A questo punto la via dell’avorio insanguinato porta in Sudafrica, dove secondo il tribunale che sta indagando sull’orribile episodio avvenuto nel Hwange Park, le stesse zanne possono essere rivendute per oltre mille e 600 dollari al chilo, prima di finire nuovamente sulla piazza in attesa di un compratore, solitamente asiatico, disposto a pagarle ancora di più.

 

Nell’ultimo anno, ben 150 cittadini cinesi sono finiti sotto accusa in vari paesi africani per aver acquistato dell’avorio frutto di contrabbando. Se la caveranno, così come i bracconieri sorpresi in flagranza di reato, con delle piccole multe o delle brevi pene detentive. Proprio come nel caso di Ghislain “Pepito” Ngondjo, boss dei cacciatori di elefanti congolesi, condannato per aver ucciso centinaia di animali ad appena 5 anni di reclusione.

 

La guerra è guerra…

 

L’avvenire degli elefanti africani è cupo.
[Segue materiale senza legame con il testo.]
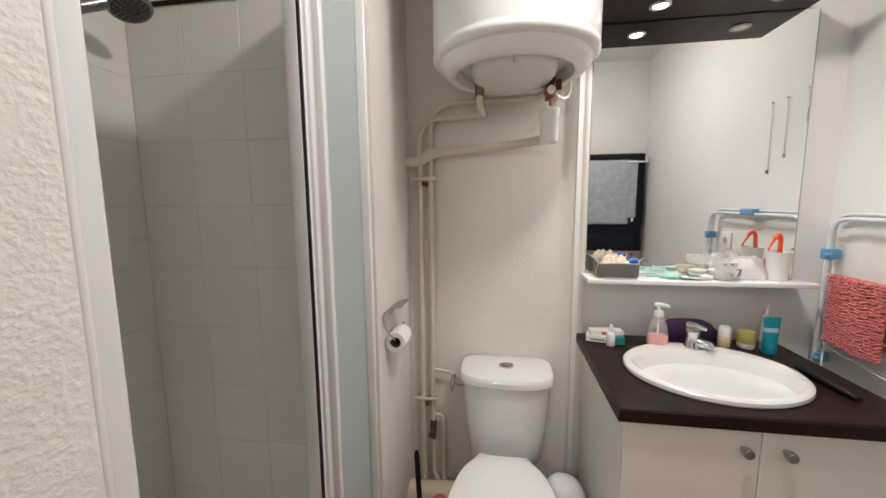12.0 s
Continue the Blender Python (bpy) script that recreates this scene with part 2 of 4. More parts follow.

Le stime non concordano, ma confermano che la conservazione della specie è sempre più a rischio.

 

Tra gli ambientalisti c’è chi ritiene che questi mammiferi scompariranno dal loro ambiente naturale nel giro di 50 anni e chi afferma che la caccia illegale anticiperà la loro estinzione al 2025. La variabile che potrebbe anche raddoppiare o triplicare il tasso di mortalità degli elefanti è la mancanza di misure idonee per arginare la piaga del bracconaggio. Per John Scanlon, segretario generale della Convenzione sul commercio internazionale delle specie minacciate di estinzione, è necessario «trattare i crimini compiuti ai danni della fauna selvatica come dei reati gravi, al pari del traffico di stupefacenti e di armi».

 

Pene più severe fin da subito dunque. In alcune parti dell’Africa, dove quella ai trafficanti d’avorio è una guerra vera, c’è persino chi propone misure shock. La proposta di Khamis Kagasheki, ministro del governo della Tanzania, è quella di permettere alle guardie forestali di «sparare per uccidere» i bracconieri «sul posto». Tra chi appoggia l’iniziativa, vista come un deterrente necessario, e chi si oppone per timore di un inasprimento della violenza, emerge un altro lato del problema finora non considerato.

 

Il ministro ha spiegato che i provvedimenti da lui richiesti al governo Dar es Salaam non avrebbero come unico scopo quello di frenare la strage di elefanti, ma anche e soprattutto di proteggere l’incolumità degli agenti attivi contro i bracconieri. Nella sola Tanzania, infatti, sono morti nei conflitti a fuoco circa mille guardie forestali negli ultimi dieci anni.

 

Esseri umani ed elefanti, entrambi vittime della guerra per l’oro bianco.